Former Ohio Secretary of State J. Kenneth Blackwell may have decided to get back into public life, but he does not seem to have learned much from his devastating loss in last year’s election. Blackwell ran for governor of Ohio last year with an education policy platform based solely on his support for school defunding, the “65% Deception,” and vouchers. Blackwell’s opponent – now Governor Ted Strickland - expressed his principled opposition to vouchers throughout the campaign.
Blackwell’s full-throated advocacy of publicly funded private school vouchers earned him praise from some of the nation’s most ardent advocates of school privatization.
For instance, voucher warrior and affirmative action foe Clint Bolick said the voucher movement “has no greater friend than Ken Blackwell.” And voucher pusher Patrick Byrne, also the impresario of the “65% Deception,” praised Blackwell’s “passion” for vouchers. Voucher backers made sure that the money kept rolling in. Blackwell’s campaign received at least $100, 000 from voucher groups such as Bolick’s Advocates for School Choice
But on Election Day, Blackwell received just under 37% of the vote.

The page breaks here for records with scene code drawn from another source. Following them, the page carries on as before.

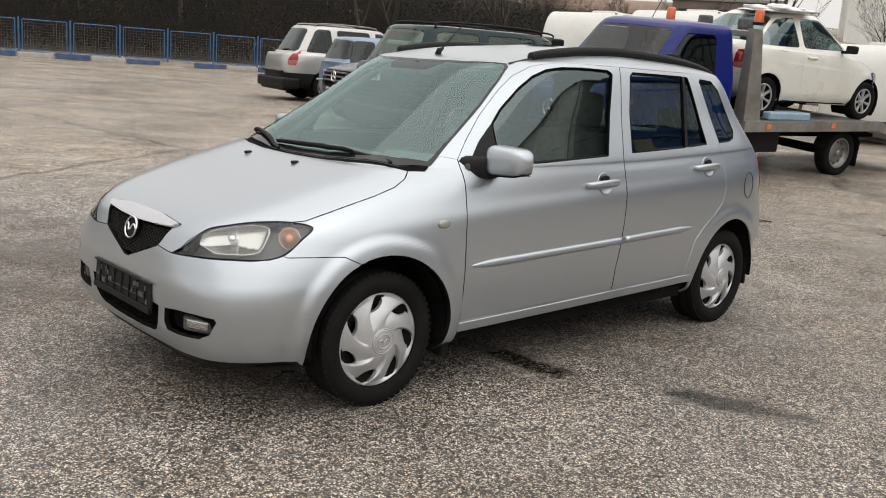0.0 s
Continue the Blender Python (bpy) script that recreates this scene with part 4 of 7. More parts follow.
# ---- the silver car ----
HERO_KEYS = [
    # front x, z | side y, z | rear x, z | corner exponents front, rear
    (0.560, 0.150, 0.700, 0.185, -2.95, 0.23, 5.6, 4.6),
    (0.640, 0.205, 0.765, 0.225, -3.06, 0.28, 6.2, 4.8),
    (0.688, 0.290, 0.795, 0.320, -3.13, 0.38, 6.6, 5.0),
    (0.704, 0.390, 0.808, 0.440, -3.16, 0.48, 6.6, 5.2),
    (0.704, 0.480, 0.812, 0.540, -3.16, 0.57, 6.4, 5.2),
    (0.690, 0.545, 0.811, 0.630, -3.13, 0.65, 5.9, 5.2),
    (0.668, 0.620, 0.808, 0.720, -3.10, 0.76, 5.2, 5.2),
    (0.628, 0.690, 0.802, 0.802, -3.09, 0.86, 4.7, 5.2),
    (0.500, 0.758, 0.786, 0.862, -3.07, 0.93, 4.6, 5.2),
    (0.230, 0.848, 0.772, 0.912, -3.05, 0.97, 4.6, 5.2),
    (0.000, 0.915, 0.760, 0.946, -3.03, 1.01, 4.6, 5.2),
    (-0.100, 0.949, 0.752, 0.980, -3.00, 1.04, 4.6, 5.2),
    (-0.430, 1.150, 0.690, 1.170, -2.92, 1.18, 4.2, 4.6),
    (-0.740, 1.352, 0.626, 1.372, -2.82, 1.36, 3.8, 4.2),
    (-0.880, 1.400, 0.575, 1.432, -2.74, 1.42, 3.4, 3.8),
    (-1.200, 1.452, 0.450, 1.474, -2.40, 1.466, 3.0, 3.2),
    (-1.600, 1.486, 0.170, 1.495, -1.98, 1.490, 2.4, 2.4),
    (-1.740, 1.498, 0.000, 1.498, -1.76, 1.498, 2.0, 2.0),
]
HERO_XM = -1.65


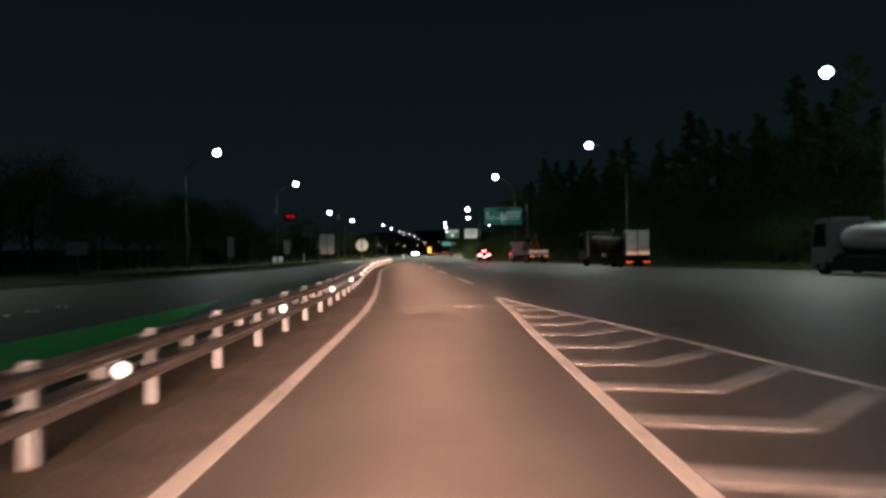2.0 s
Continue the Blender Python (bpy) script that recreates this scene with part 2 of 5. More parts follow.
M_YTEXT = plain("faded_brown_lettering", (0.74, 0.32, 0.010), 0.5)
M_YPALE = plain("pale_yellow_band", (0.80, 0.44, 0.09), 0.5)
M_ORANGE = plain("orange_plastic", (0.80, 0.085, 0.012), 0.42, 0, 0.10, 4.0, 0.05, 0, (0.35, 0.06, 0.03), 0.4)
M_WPLASTIC = plain("white_plastic", (0.68, 0.68, 0.68), 0.45, 0, 0.10, 4.0, 0.05, 0, (0.40, 0.37, 0.34), 0.5)
M_REDPLASTIC = plain("red_plastic", (0.72, 0.04, 0.03), 0.45, 0, 0.12, 4.0)
# sign plates and rim glow by themselves, in place of headlamp light on them
M_SIGNPINK = glow("pink_glowing_sign_plate", (1.0, 0.36, 0.38), 0.46)
M_SIGNRIM = glow("red_glowing_sign_rim", (1.0, 0.10, 0.13), 0.42)
M_SIGNPALE = glow("pale_glowing_sign_plate", (1.0, 0.66, 0.68), 0.55)
M_CHEV = worn_paint("gore_paint_worn", (0.46, 0.44, 0.41), (0.09, 0.085, 0.08), 0.8)
M_SIGNPOLE = plain("reddish_sign_pole", (0.86, 0.50, 0.50), 0.5, 0.0)
# darker copy of the sign-back metal; the dim light is put into its colour
M_ALUDIM = plain("dimmed_sign_back", (0.12, 0.135, 0.13), 0.6, 0.1, 0.15, 2.0)
# faint glow stands in for headlamp light coming back off the disc
M_SIGNROUND = glow("round_sign_glow", (0.62, 0.66, 0.54), 0.16)
M_ALU = plain("sign_back_aluminium", (0.68, 0.70, 0.66), 0.5, 0.2, 0.12, 2.0)
M_SIGNDARK = plain("dark_green_band", (0.008, 0.05, 0.035), 0.5)
M_SIGNTEXT = plain("sign_white_sheeting", (0.62, 0.66, 0.60), 0.45, 0, 0.08, 4.0)
M_SIGNFADE = plain("sign_faded_lettering", (0.10, 0.36, 0.26), 0.45, 0, 0.10, 6.0)
# sign arrow glows in place of light thrown back by its sheeting
M_SIGNARROW = glow("sign_arrow_glow", (0.45, 0.55, 0.43), 0.24)
M_SIGNDIMTEXT = plain("greyed_sign_lettering", (0.36, 0.42, 0.33), 0.5, 0, 0.1, 4.0)
# sign faces with thrown-back light put in as emission
M_SIGNCYAN = glow("cyan_sign_glow", (0.05, 0.50, 0.50), 0.32)
M_SIGNCYANDIM = glow("dim_teal_sign_glow", (0.02, 0.20, 0.24), 0.10)
M_SIGNLIT = glow("glowing_white_sign_face", (0.66, 0.70, 0.58), 0.50)
# the plate itself emits, in place of light falling on it
M_PLATELIT = glow("glowing_plate", (0.95, 0.95, 0.92), 1.3)
# green board and its letters also emit, for light thrown back at the viewer
M_SIGNGREENLIT = glow("glowing_green_sign_face", (0.006, 0.18, 0.12), 0.18)
M_LETTERLIT = glow("glowing_sign_lettering", (0.34, 0.46, 0.36), 0.19)
M_BANNER = plain("white_cloth_banner", (0.66, 0.68, 0.68), 0.8, 0, 0.10, 2.0, 0.2)
M_LAMP = glow("lamp_lens", (0.90, 0.96, 1.0), 90.0)
M_FARLAMP = glow("far_lamp_lens", (0.92, 0.96, 1.0), 40.0)
M_POLE = plain("lamp_pole_steel", (0.085, 0.09, 0.092), 0.6, 0.2, 0.15, 3.0)
M_HOUSING = plain("lamp_housing", (0.16, 0.165, 0.17), 0.5, 0.3)
M_LEDRED = glow("red_led", (1.0, 0.16, 0.22), 3.5)
M_LEDTEXT = glow("red_led_text", (1.0, 0.01, 0.03), 0.5)
M_LEDGREEN = glow("green_led", (0.05, 0.7, 0.30), 0.14)
M_LEDPANEL = plain("led_board_face", (0.19, 0.225, 0.222), 0.6, 0, 0.2, 2.0)
M_TAIL = glow("tail_lamp_red", (1.0, 0.03, 0.05), 22.0)
M_TAILCORE = glow("tail_lamp_core", (1.0, 0.42, 0.42), 12.0)
M_AMBER = glow("amber_lamp", (1.0, 0.42, 0.06), 2.2)
# tapes emit a little, for the headlamp light they would return
M_ORTAPE = glow("glowing_orange_tape", (1.0, 0.34, 0.13), 0.55)
M_TAPEPALE = glow("glowing_pale_tape", (0.95, 0.66, 0.48), 0.45)
M_DULLRED = plain("dull_red_lens", (0.10, 0.012, 0.01), 0.3)
M_CABDARK = plain("dim_truck_paint", (0.10, 0.11, 0.108), 0.4, 0, 0.2, 2.0, 0, 0.2, (0.06, 0.055, 0.05), 0.5)
# emission here replaces headlamp light returned by the rear units
M_REDTAPE = glow("glowing_red_reflector", (1.0, 0.13, 0.03), 0.5)
M_HEAD = glow("head_lamp", (1.0, 0.97, 0.95), 60.0)
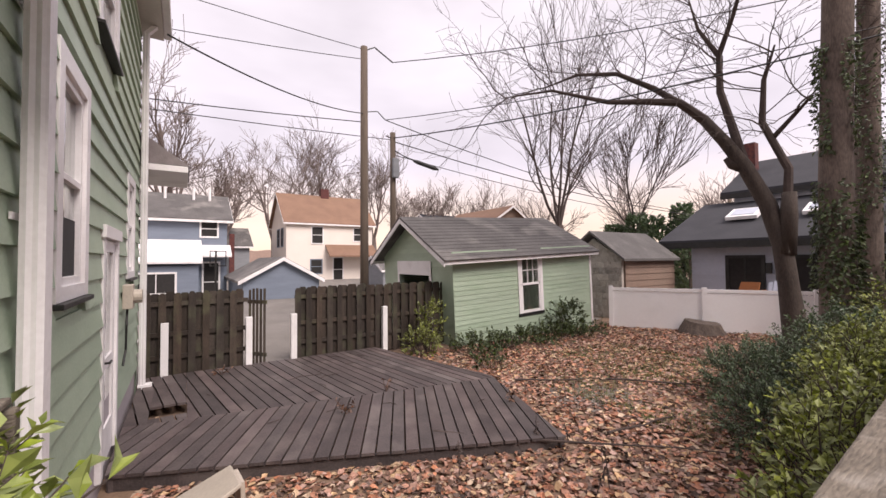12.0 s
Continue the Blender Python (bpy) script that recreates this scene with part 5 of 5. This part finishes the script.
def put_window(parent, face, fixed, a, b, c, d, cols=2, rows=2, trim_m=WHITE, name="window"):
    """A framed window on a wall facing +x or -y; its parts are sub-parts of the window."""
    def bx(a0, a1, z0, z1, o0, o1):
        return Geo().box(fixed + o0, fixed + o1, a0, a1, z0, z1) if face == "+x" else Geo().box(a0, a1, fixed - o1, fixed - o0, z0, z1)
    # solid near-black box: painted shade instead of glass and a room
    w = bx(a, b, c, d, 0.004, 0.03).make(name, ROOM_SHADE, parent)
    t = 0.11
    for q in ((a - t, a, c - t, d + t), (b, b + t, c - t, d + t), (a, b, d, d + t), (a, b, c - t, c)):
        bx(*q, 0.002, 0.06).make("frame", trim_m, w)
    for i in range(1, cols):
        u = a + (b - a) * i / cols
        bx(u - 0.025, u + 0.025, c, d, 0.03, 0.045).make("muntin", trim_m, w)
    for i in range(1, rows):
        u = c + (d - c) * i / rows
        bx(a, b, u - 0.03, u + 0.03, 0.03, 0.05).make("muntin", trim_m, w)
    return w


# cream house with brown roof
ch = gable_house("house", "cream stucco house with brown gabled roof and chimney", "house", -50, -42, 13.4, 22.8, -1.5, 5.9, 9.2, "y", CREAM_WALL, ROOF_BROWN)
for a, b, c, d in ((16.0, 17.1, 3.5, 5.2), (20.6, 21.6, 3.8, 5.2)):
    put_window(ch, "+x", -42, a, b, c, d, 1, 2, WHITE)
put_window(ch, "+x", -42, 18.3, 19.3, -0.6, 1.9, 1, 2)
put_window(ch, "-y", 13.4, -46.5, -45.3, 3.2, 5.0, 1, 2, BLUE_WALL)
put_window(ch, "-y", 13.4, -44.4, -43.4, 3.2, 5.0, 1, 2, BLUE_WALL)
put_window(ch, "+x", -42, 15.9, 17.0, 0.3, 1.7, 1, 2, BLUE_WALL)
Geo().prism([(-41.99, 17.4, 3.2), (-41.99, 22.9, 3.2), (-40.4, 22.9, 2.0), (-40.4, 17.4, 2.0)], (0, 0, 0.15)).make("porch_roof", ROOF_BROWN, ch)
Geo().box(-46.4, -45.6, 18.0, 18.9, 8.2, 10.0).make("chimney", BRICK_FAR, ch)
# slate blue house
bh = gable_house("house", "slate blue two-storey house with white sun porch", "house", -38, -30, 1.0, 7.1, -1.2, 4.6, 6.6, "y", BLUE_WALL, ROOF_GREY)
put_window(bh, "+x", -30, 5.6, 6.5, 3.3, 4.3, 1, 2)
put_window(bh, "+x", -30, 1.8, 2.6, 3.0, 4.3, 1, 2)
Geo().box(-29.99, -27.5, 0.5, 5.4, -1.2, 1.35).make("sun_porch", BLUE_WALL, bh)
Geo().prism([(-29.98, 0.2, 2.9), (-29.98, 5.6, 2.9), (-27.2, 5.6, 1.5), (-27.2, 0.2, 1.5)], (0, 0, 0.14)).make("porch_roof", WHITE, bh)
put_window(bh, "+x", -27.5, 2.4, 4.2, -0.2, 0.9, 2, 1)
put_window(bh, "+x", -29.97, 5.75, 6.6, -1.0, 1.5, 1, 2, name="door")
Geo().prism([(-29.98, 5.5, 2.6), (-29.98, 7.3, 2.6), (-28.8, 7.3, 1.9), (-28.8, 5.5, 1.9)], (0, 0, 0.12)).make("door_hood", WHITE, bh)
for yy in (3.5, 5.2, 6.2):
    Geo().tube([(-33, yy, 5.9), (-33, yy, 6.9)], 0.09, 8).make("vent_pipe", WHITE, bh)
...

In spite of that dramatic evidence that vouchers and other privatization schemes do not enjoy wide-spread public support in Ohio, and research showing the same nationally, Blackwell soldiers on. In his first published column since joining the staff of the Family Research Council, Blackwell attacks Governor Strickland’s groundbreaking plan to eliminate the EdChoice voucher program and redirect the money back to Ohio’s public schools:
Calling school vouchers "undemocratic" and charter schools a "dismal failure," Gov. Strickland, in his first major public policy address, slammed the door of educational opportunity on thousands of poor children and crushed the hopes of their parents.
By denying these children the equal access to a quality education that choice programs offer, he also denied that the bloated public education bureaucracy and its entrenched unions have failed our children.
Despite Blackwell’s assertion that voucher programs offer students “equal access,” private schools can choose who to accept – many deny admission to all students with special needs – and students who currently receive vouchers do not have the ‘choice’ to attend any school they wish. Last year, Ohio voters had a choice, and elected a governor openly committed to funding and strengthening Ohio’s public schools – and focusing on proven reforms – as the best way to ensure that all children have access to a quality education.